Taylor tells Amber that Phil has another family, but she refuses to believe him. Due to her family problems, Amber turns to Finn O'Connor (Connor Wilkinson) for support. They have sex and Amber tells Finn not to mention it to anyone. Later, Amber discovers she is pregnant and tells a shocked Finn. They talk as a fire breaks out at Il Gnosh, spreading to the upstairs flat. Amber tries to leave her bedroom and is trapped by the fire. She escapes onto the rooftop with Finn and slips as she tries to get to safety and Tony rescues her. Amber begs Finn not to tell anyone about her pregnancy, which he agrees. When Gabby talks to Frankie Osborne (Helen Pearson), she tells her that Amber stole a pregnancy test from Drive 'n' Buy. Gabby confronts Amber and she tells Gabby that the test was for her and that she is pregnant.

When Amber moves into the O'Connors' house following the fire, Diane O'Connor (Alexandra Fletcher) discovers she is pregnant and Amber is pregnant and is going to have an abortion. Diane comforts Amber and tells her that she does not have to have an abortion. The next day, Amber tells Gabby that she is going to keep the baby. Hollyoaks High School headmaster Rob O'Connor (Gary Cargill) finds out that Amber is pregnant and asks her to see a professional councillor, which she agrees. Diane then asks Amber if she could bring the baby up as her own, as she is unlikely conceive.

It is agreed that Diane will bring up the baby as her own however Amber grows close to Rob. Amber kisses Rob, however he pushes her away. The kiss is seen by Eva Strong (Sheree Murphy) who gets the wrong idea. Eventually Sinead and Diane find out about the kiss and suspect Rob is the father of Amber's baby. Amber admits the father is Finn. Due to all these events Diane decides she does not want Amber's baby. Amber leaves the village with her mum and brother. In July 2011 Finn receives a text from Amber, showing a picture of their daughter Bella. In 2013, Finn tries to track Amber and Bella down, only to discover that they have moved.
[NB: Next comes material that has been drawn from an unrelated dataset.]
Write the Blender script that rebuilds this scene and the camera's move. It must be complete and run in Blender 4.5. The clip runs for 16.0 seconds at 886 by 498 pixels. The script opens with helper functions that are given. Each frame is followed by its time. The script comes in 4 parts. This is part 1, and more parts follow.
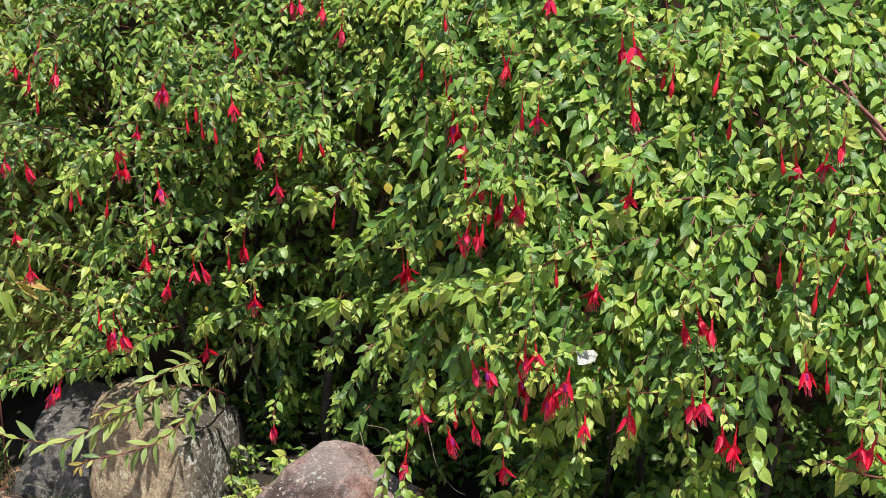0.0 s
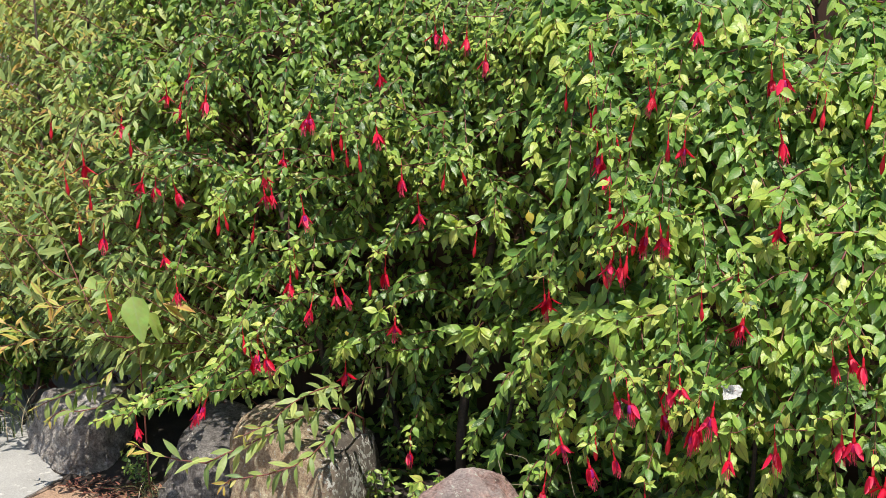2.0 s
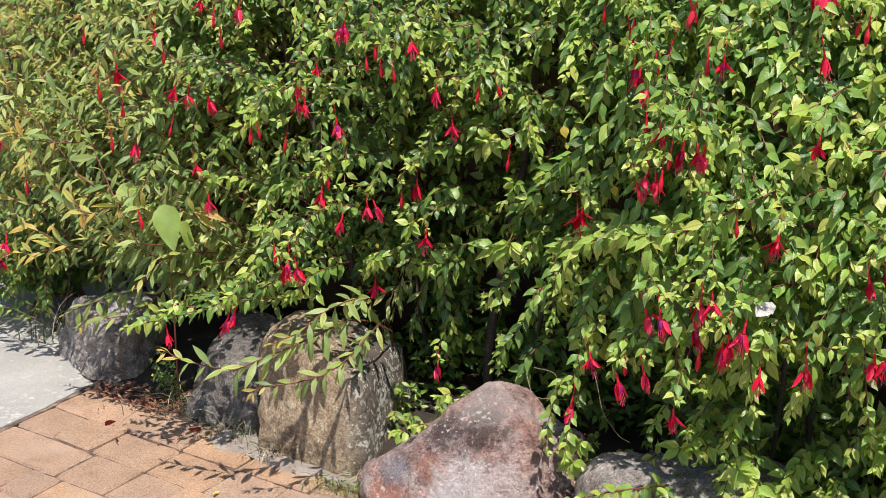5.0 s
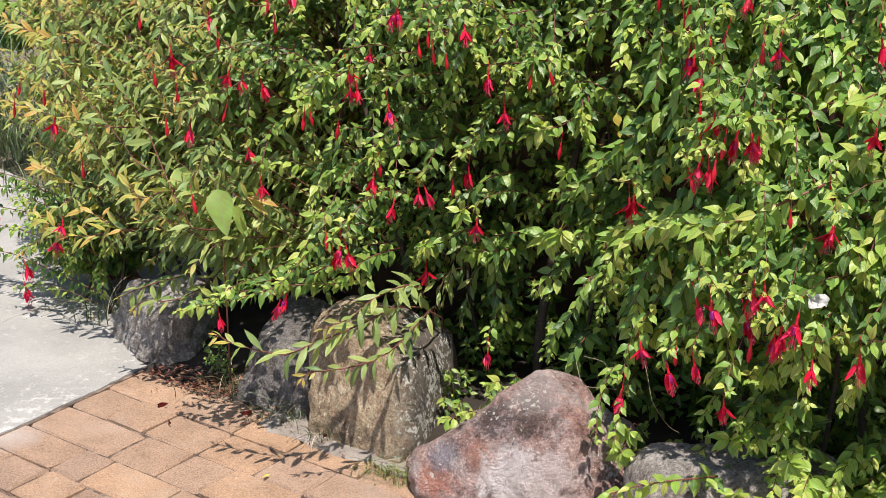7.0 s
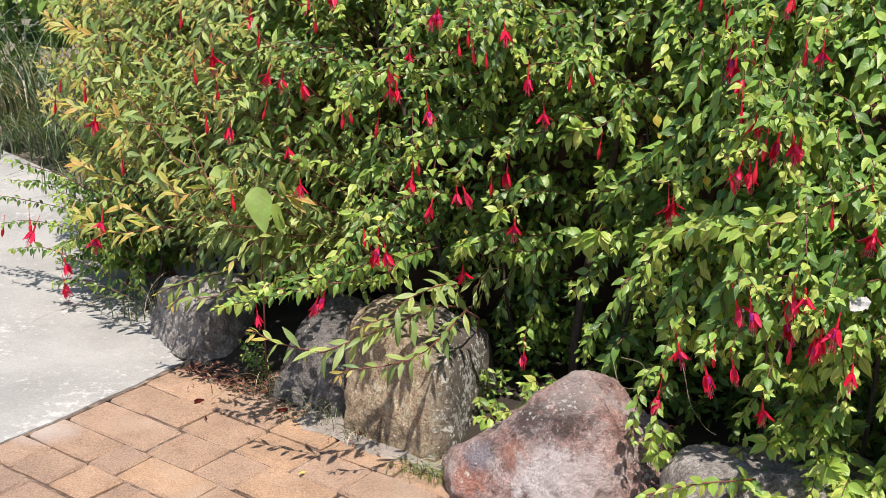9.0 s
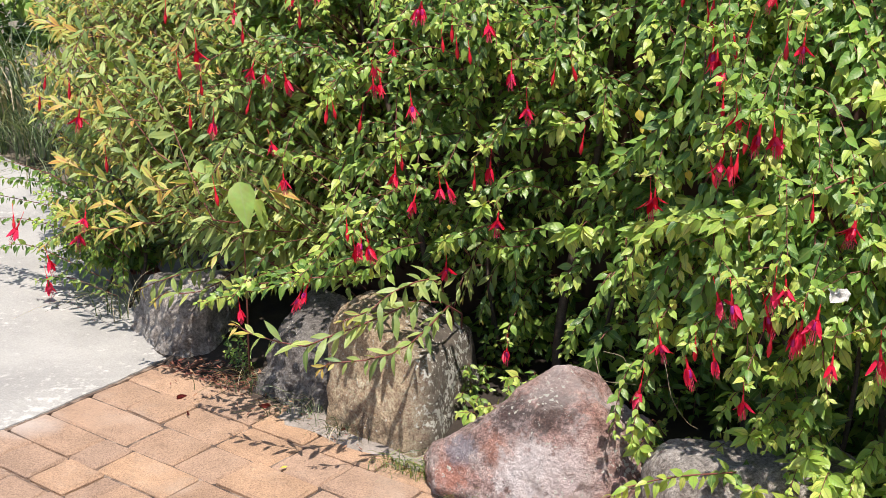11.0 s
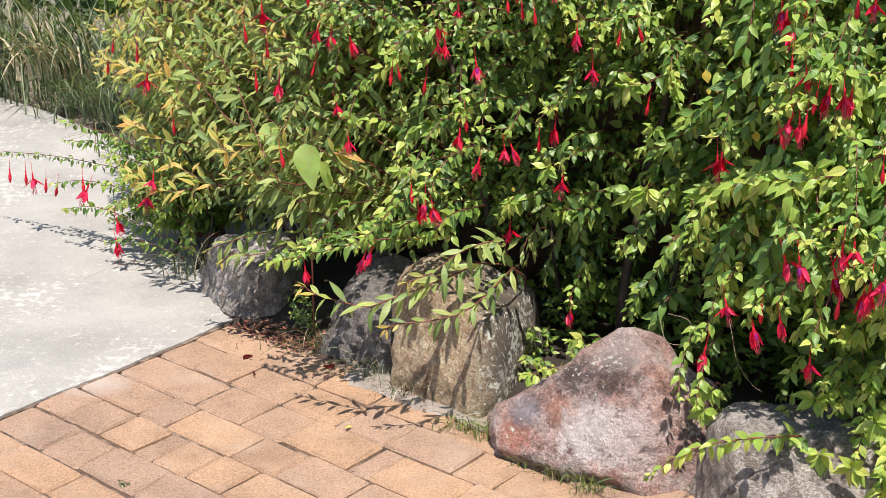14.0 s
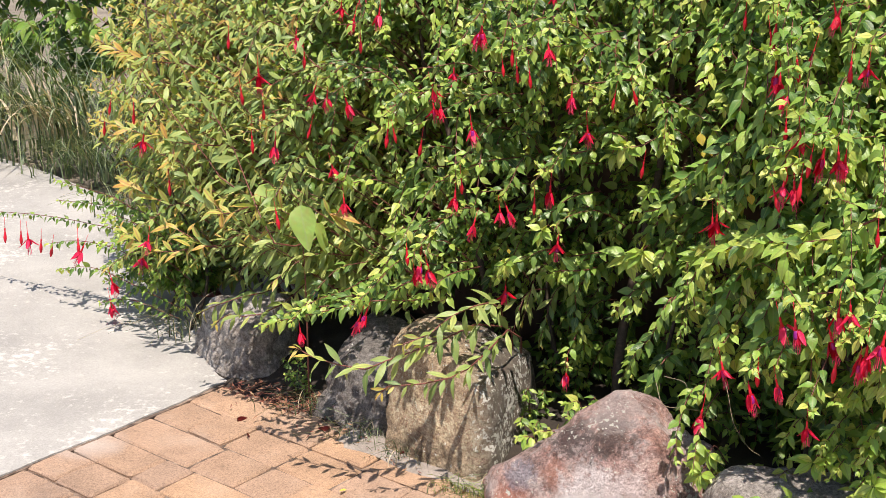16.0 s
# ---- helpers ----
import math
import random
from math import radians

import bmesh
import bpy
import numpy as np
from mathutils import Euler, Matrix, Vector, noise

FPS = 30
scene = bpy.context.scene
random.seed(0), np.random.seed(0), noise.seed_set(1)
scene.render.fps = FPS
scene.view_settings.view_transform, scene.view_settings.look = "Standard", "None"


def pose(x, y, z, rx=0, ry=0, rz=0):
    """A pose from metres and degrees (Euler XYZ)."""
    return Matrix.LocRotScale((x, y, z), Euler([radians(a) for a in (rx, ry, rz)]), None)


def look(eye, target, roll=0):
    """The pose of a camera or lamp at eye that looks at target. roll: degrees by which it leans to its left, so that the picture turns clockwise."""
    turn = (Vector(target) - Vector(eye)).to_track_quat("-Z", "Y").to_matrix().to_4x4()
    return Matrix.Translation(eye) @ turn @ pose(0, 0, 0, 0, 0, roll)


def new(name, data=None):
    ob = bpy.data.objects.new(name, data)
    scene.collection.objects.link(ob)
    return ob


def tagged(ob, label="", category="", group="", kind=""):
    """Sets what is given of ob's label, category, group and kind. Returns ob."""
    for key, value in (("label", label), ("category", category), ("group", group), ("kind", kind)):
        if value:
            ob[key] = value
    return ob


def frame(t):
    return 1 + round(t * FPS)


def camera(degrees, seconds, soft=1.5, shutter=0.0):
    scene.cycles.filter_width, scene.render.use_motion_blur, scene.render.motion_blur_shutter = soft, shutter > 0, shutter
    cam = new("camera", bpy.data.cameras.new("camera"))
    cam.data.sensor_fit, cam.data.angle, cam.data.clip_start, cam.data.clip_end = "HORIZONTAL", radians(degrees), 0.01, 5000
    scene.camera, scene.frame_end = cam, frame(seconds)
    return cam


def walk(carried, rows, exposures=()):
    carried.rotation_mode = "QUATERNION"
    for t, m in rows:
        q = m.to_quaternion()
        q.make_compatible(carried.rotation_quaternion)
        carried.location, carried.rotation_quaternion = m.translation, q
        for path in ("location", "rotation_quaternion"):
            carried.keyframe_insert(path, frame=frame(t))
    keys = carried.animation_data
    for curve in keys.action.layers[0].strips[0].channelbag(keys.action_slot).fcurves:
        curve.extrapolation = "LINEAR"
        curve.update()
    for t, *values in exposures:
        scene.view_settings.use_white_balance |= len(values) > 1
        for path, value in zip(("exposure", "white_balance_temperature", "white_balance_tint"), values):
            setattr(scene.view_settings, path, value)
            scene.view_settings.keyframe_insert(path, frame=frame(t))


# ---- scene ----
cam = camera(37.0, 16.0, soft=0.7)
PATH = [
    (0, (0.033, 0.048, 1.391), (0.469, 1.929, 0.872), 0.2),
    (0.5, (0.014, 0.046, 1.398), (0.368, 1.949, 0.895), -0.2),
    (1, (0.003, 0.039, 1.402), (0.313, 1.952, 0.906), -0.4),
    (1.5, (-0.006, 0.043, 1.403), (0.272, 1.963, 0.915), -0.4),
    (2, (-0.013, 0.049, 1.405), (0.248, 1.971, 0.92), -0.2),
    (2.5, (-0.03, 0.049, 1.387), (0.22, 1.965, 0.873), 0.0),
    (3, (-0.026, 0.048, 1.38), (0.209, 1.958, 0.836), 0.1),
    (3.5, (-0.029, 0.054, 1.372), (0.187, 1.962, 0.813), 0.4),
    (4, (-0.032, 0.053, 1.378), (0.186, 1.956, 0.804), 0.5),
    (4.2, (-0.03, 0.054, 1.374), (0.194, 1.956, 0.797), 0.6),
    (6.3, (-0.019, 0.056, 1.37), (0.158, 1.953, 0.762), 1.0),
    (6.5, (-0.018, 0.054, 1.372), (0.146, 1.952, 0.763), 0.9),
    (7, (-0.02, 0.056, 1.376), (0.119, 1.955, 0.763), 0.6),
    (7.5, (-0.034, 0.053, 1.366), (0.089, 1.954, 0.755), 0.6),
    (8, (-0.041, 0.052, 1.363), (0.059, 1.954, 0.751), 0.9),
    (8.5, (-0.032, 0.048, 1.368), (0.049, 1.951, 0.76), 0.8),
    (9, (-0.036, 0.051, 1.369), (0.057, 1.954, 0.76), 0.8),
    (9.2, (-0.027, 0.051, 1.373), (0.067, 1.952, 0.758), 0.7),
    (11.3, (-0.022, 0.034, 1.331), (0.088, 1.941, 0.738), 1.2),
    (11.5, (-0.025, 0.03, 1.329), (0.076, 1.937, 0.735), 1.2),
    (12, (-0.025, 0.037, 1.33), (0.035, 1.938, 0.713), 0.9),
    (12.5, (-0.03, 0.037, 1.326), (0.012, 1.937, 0.7), 0.7),
    (13, (-0.027, 0.036, 1.327), (0.005, 1.934, 0.696), 0.7),
    (13.5, (-0.029, 0.033, 1.326), (-0.006, 1.929, 0.689), 0.6),
    (14, (-0.027, 0.032, 1.328), (-0.011, 1.926, 0.685), 0.5),
    (14.5, (-0.031, 0.035, 1.33), (-0.014, 1.93, 0.691), 0.6),
    (15, (-0.036, 0.031, 1.333), (-0.009, 1.932, 0.714), 0.8),
    (15.5, (-0.034, 0.031, 1.33), (-0.002, 1.941, 0.735), 0.7),
    (16, (-0.028, 0.037, 1.336), (-0.005, 1.957, 0.776), 0.6),
]
walk(cam, [(t, look(eye, target, roll)) for t, eye, target, roll in PATH], [(0, 0.32, 6500, 10.5), (2.5, 0.33, 6500, 13), (4, 0.32, 6500, 15.5), (9, 0.35, 6500, 15.5), (11.5, 0.48, 6550, 16), (14.5, 0.46, 6650, 16), (16, 0.51, 6800, 18)])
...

In August 2014, Amber returns to Hollyoaks with Bella so that Bella can know her father. However it is revealed that she is trying to con Finn out of his money to buy a house with her partner Dale. Diane discovers and pays the money so that Amber can leave Finn's life for good. She left Hollyoaks with Bella after getting the money she wanted, leaving Finn devastated. Five years later, Finn is paroled and he decides to visit Amber and their daughter after being stunned by the entire village including Sinead. However, Finn decides to be with her and their daughter Bella by the request of John Paul, Sally, Edward and Nancy.

==Reception==
Holy Soap describe Amber's most memorable moment as being: "Lying to dad Phil about her mum's relationship with Tony." The official Hollyoaks website ran a poll asking viewers who their favourite member of the Sharpe family was. The results showed that Amber was their second favourite family member with 421 votes (33.68%).